Et bien entendu, le médiateur total, lui, transforme chaque écran qu’il possède en miroir.

Ce format médiatique, dont la production est facile (et donc profitable), fait émerger une socialité de la médiation permanente, ordinaire, factice et contrainte. Toujours la présence corporelle y est soit supprimée soit exaltée, et y sont maîtres ceux qui n’hésitent pas à travestir et simuler leur intimité entière, pouvant réduire à souhait le corps de leurs fascinés.
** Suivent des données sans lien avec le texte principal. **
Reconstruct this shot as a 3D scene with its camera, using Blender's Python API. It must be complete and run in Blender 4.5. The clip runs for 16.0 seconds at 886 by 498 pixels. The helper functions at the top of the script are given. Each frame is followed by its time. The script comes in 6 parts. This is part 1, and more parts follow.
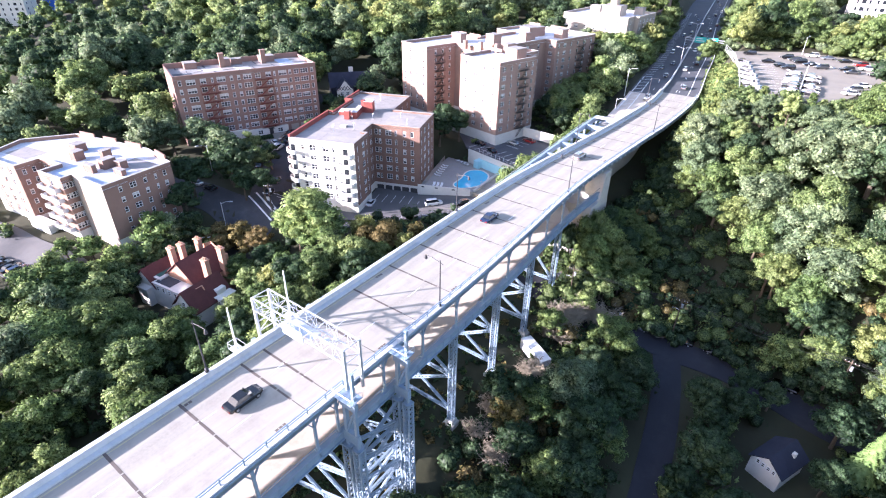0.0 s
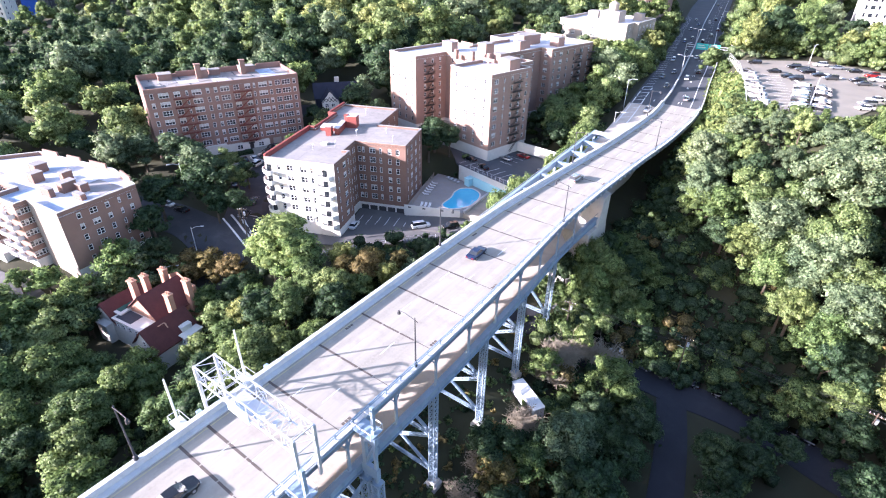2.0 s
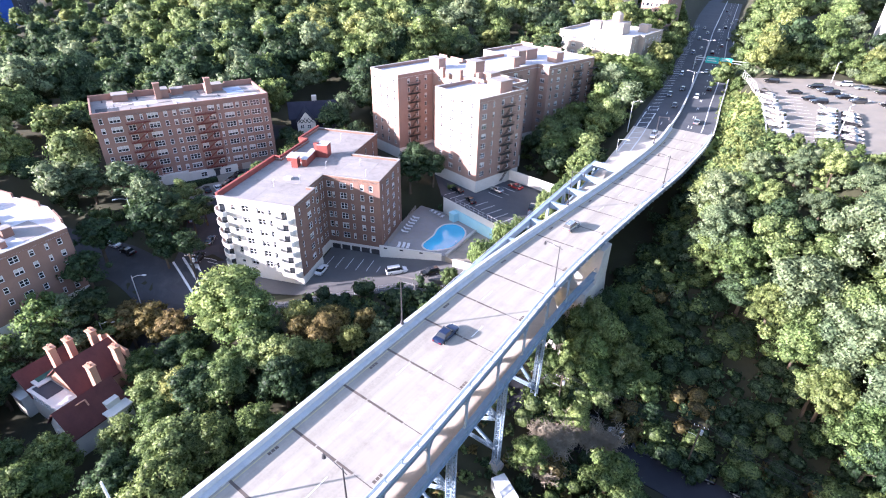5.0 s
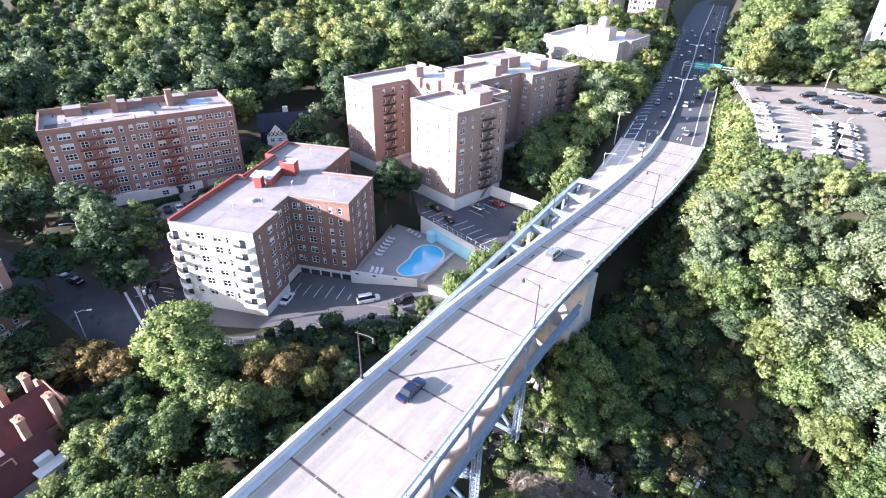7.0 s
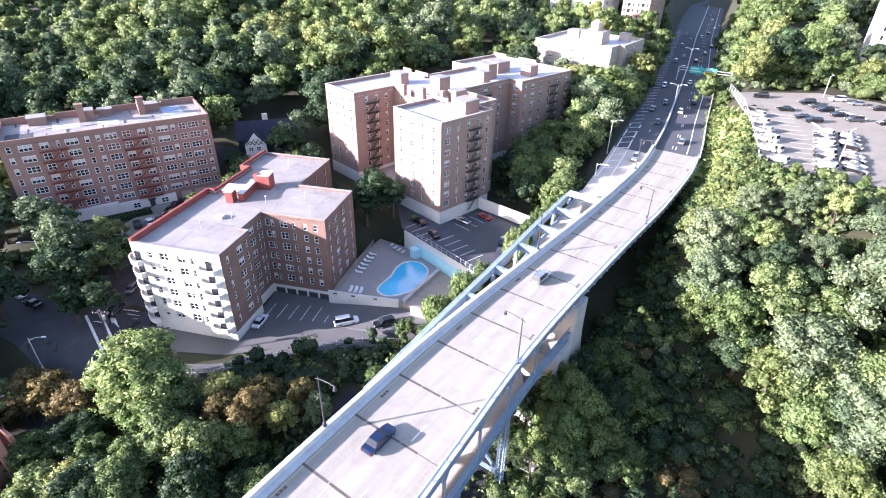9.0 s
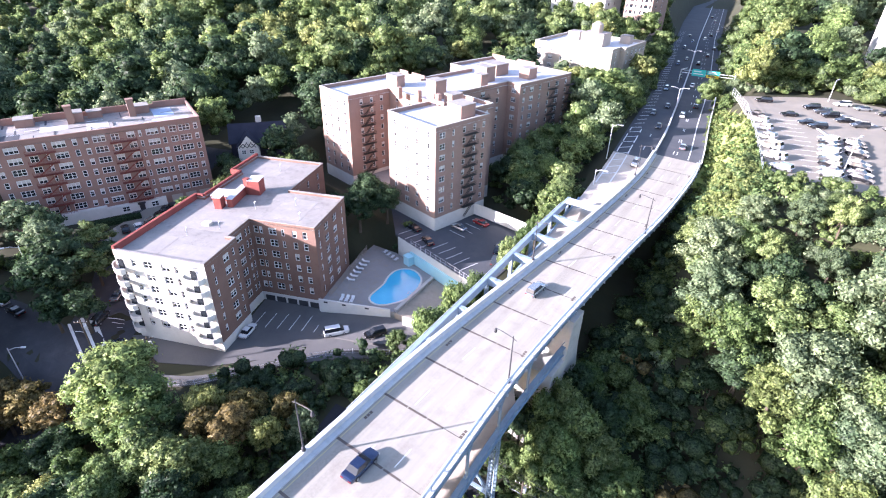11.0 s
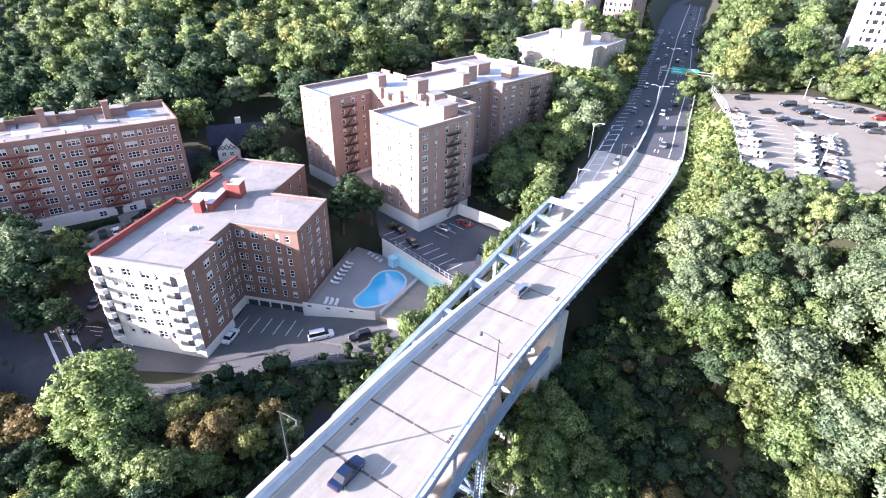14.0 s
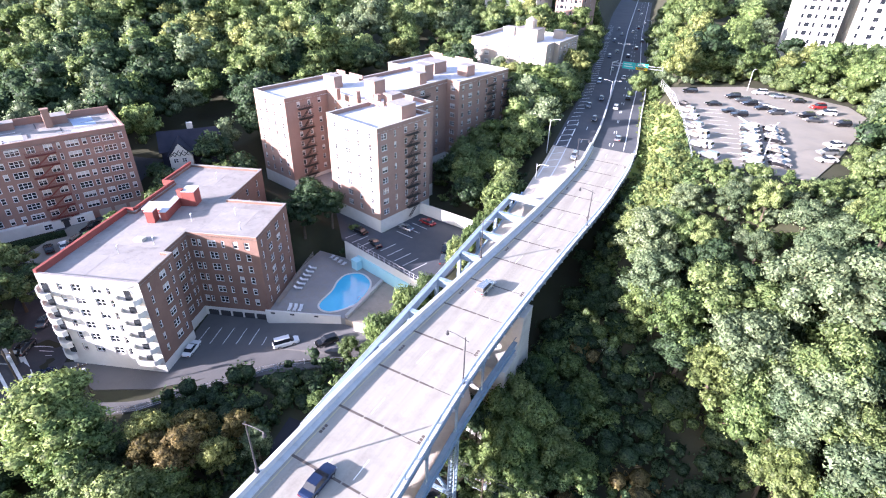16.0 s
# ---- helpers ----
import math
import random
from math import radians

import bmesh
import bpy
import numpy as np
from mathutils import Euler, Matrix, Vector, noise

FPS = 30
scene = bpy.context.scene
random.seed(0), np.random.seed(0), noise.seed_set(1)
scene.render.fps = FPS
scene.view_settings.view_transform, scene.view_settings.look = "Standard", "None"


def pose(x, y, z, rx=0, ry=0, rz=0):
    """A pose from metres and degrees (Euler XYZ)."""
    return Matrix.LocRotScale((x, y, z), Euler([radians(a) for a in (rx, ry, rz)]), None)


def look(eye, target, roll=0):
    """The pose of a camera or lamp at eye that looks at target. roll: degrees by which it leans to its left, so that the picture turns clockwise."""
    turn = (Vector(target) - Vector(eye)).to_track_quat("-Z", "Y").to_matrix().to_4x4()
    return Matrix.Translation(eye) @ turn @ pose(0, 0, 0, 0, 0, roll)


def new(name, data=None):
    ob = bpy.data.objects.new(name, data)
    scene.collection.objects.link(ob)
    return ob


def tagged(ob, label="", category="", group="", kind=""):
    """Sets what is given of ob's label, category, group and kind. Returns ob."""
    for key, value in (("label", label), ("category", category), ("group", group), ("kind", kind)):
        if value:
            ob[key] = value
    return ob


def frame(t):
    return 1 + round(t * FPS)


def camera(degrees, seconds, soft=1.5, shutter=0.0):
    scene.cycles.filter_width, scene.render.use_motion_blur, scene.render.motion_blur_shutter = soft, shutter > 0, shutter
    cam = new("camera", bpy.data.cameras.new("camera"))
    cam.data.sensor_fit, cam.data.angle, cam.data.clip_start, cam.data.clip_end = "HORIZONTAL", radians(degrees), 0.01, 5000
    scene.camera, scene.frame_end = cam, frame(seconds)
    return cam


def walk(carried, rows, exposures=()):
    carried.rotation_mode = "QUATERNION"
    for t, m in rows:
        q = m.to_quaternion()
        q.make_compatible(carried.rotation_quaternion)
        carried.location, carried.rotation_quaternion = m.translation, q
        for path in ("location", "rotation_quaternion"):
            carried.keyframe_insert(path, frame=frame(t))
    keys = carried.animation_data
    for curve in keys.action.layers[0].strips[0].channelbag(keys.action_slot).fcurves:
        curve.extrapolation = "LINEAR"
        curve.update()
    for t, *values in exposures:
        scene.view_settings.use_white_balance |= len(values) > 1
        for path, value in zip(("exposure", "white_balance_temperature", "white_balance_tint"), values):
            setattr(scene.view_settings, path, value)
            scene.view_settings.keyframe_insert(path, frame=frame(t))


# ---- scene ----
cam = camera(80.7, 16.0, soft=1.1)
EXPOSURE = 2.28
PATH = [
    (0, (-0.012, 0.048, 47.778), (-1.024, 1.433, 46.749), 0.9),
    (0.5, (-1.073, 2.453, 48.023), (-2.087, 3.837, 46.995), 0.9),
    (1, (-2.139, 5.104, 48.222), (-3.15, 6.491, 47.196), 0.9),
    (1.5, (-3.378, 8.025, 48.491), (-4.386, 9.414, 47.464), 0.9),
    (2, (-4.684, 11.231, 48.722), (-5.692, 12.62, 47.695), 0.9),
    (2.5, (-6.096, 14.592, 49.028), (-7.107, 15.977, 48.0), 0.9),
    (3, (-7.424, 18.013, 49.331), (-8.44, 19.395, 48.302), 0.9),
    (3.5, (-8.675, 21.338, 49.666), (-9.693, 22.719, 48.638), 0.9),
    (4, (-9.748, 24.709, 49.951), (-10.768, 26.089, 48.924), 1.0),
    (6.5, (-14.579, 38.971, 50.769), (-15.585, 40.364, 49.746), 1.2),
    (7, (-15.256, 41.34, 50.832), (-16.247, 42.744, 49.81), 1.1),
    (7.5, (-15.934, 43.534, 50.86), (-16.916, 44.946, 49.839), 1.1),
    (8, (-16.481, 45.5, 50.872), (-17.462, 46.913, 49.851), 1.1),
    (8.5, (-16.827, 47.499, 50.921), (-17.809, 48.911, 49.9), 1.2),
    (9, (-17.333, 49.269, 50.858), (-18.313, 50.683, 49.838), 1.2),
    (9.5, (-17.706, 50.893, 50.922), (-18.685, 52.307, 49.902), 1.2),
    (12, (-17.969, 53.429, 51.177), (-18.956, 54.837, 50.154), 1.6),
    (12.5, (-17.984, 53.498, 51.348), (-18.967, 54.907, 50.323), 1.7),
    (13, (-18.139, 53.561, 51.444), (-19.14, 54.955, 50.416), 1.7),
    (13.5, (-18.13, 53.693, 51.53), (-19.104, 55.105, 50.502), 1.6),
    (14, (-18.311, 53.763, 51.527), (-19.244, 55.202, 50.499), 1.6),
    (14.5, (-18.212, 53.925, 51.585), (-19.108, 55.387, 50.556), 1.6),
    (15, (-18.289, 53.925, 51.708), (-19.148, 55.409, 50.678), 1.6),
    (15.5, (-18.258, 53.992, 51.79), (-19.093, 55.487, 50.759), 1.6),
    (16, (-18.169, 53.982, 51.808), (-18.985, 55.489, 50.777), 1.5),
]
walk(cam, [(t, look(eye, target, roll)) for t, eye, target, roll in PATH], exposures=[(0.0, EXPOSURE, 5650, 28), (16.0, EXPOSURE, 5650, 28)])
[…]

Pour fuir cet archipel de petites dictatures intimes, voici deux tenants d’un hygiène virtuelle possible :

  • D’abord, la recherche de la qualité telle que décrite plus haut, forcément rare car requérant les rares artistes capables d’un tel prodige : le principe du spectacle-luxe
  • Ensuite, le reste du temps, l’évitement de ce rapport inégal dans la pénétration de l’intimité et la répartition du pouvoir : le principe d‘accès intime réciproque dans le virtuel
Le format de streaming mentionné enfreint ces deux principes : Il présente un contexte où chacun devrait jouir d’une médiation intime égale, mais dans lequel, pourtant, des spectateurs qui auraient mieux à faire ne peuvent que regarder, en voyeurs fantomatiques, la vie “intime” de médiocres personnalités.
Le streamer Antoine Daniel en est un exemple probant. Il y a 10 ans, il a rassemblé un grand public avec une série Youtube : voilà quelque années qu’il rentabilise sa célébrité en n’ayant qu’à se filmer en train de jouer à des jeux, répéter des blagues et dire “merci pour les subs”. Il a même eu le culot de reprocher à certains de ses spectateurs de se sentir trop “amicaux” avec lui, tout en produisant un contenu qui ne repose que sur l’illusion de partager un moment de socialité avec une star.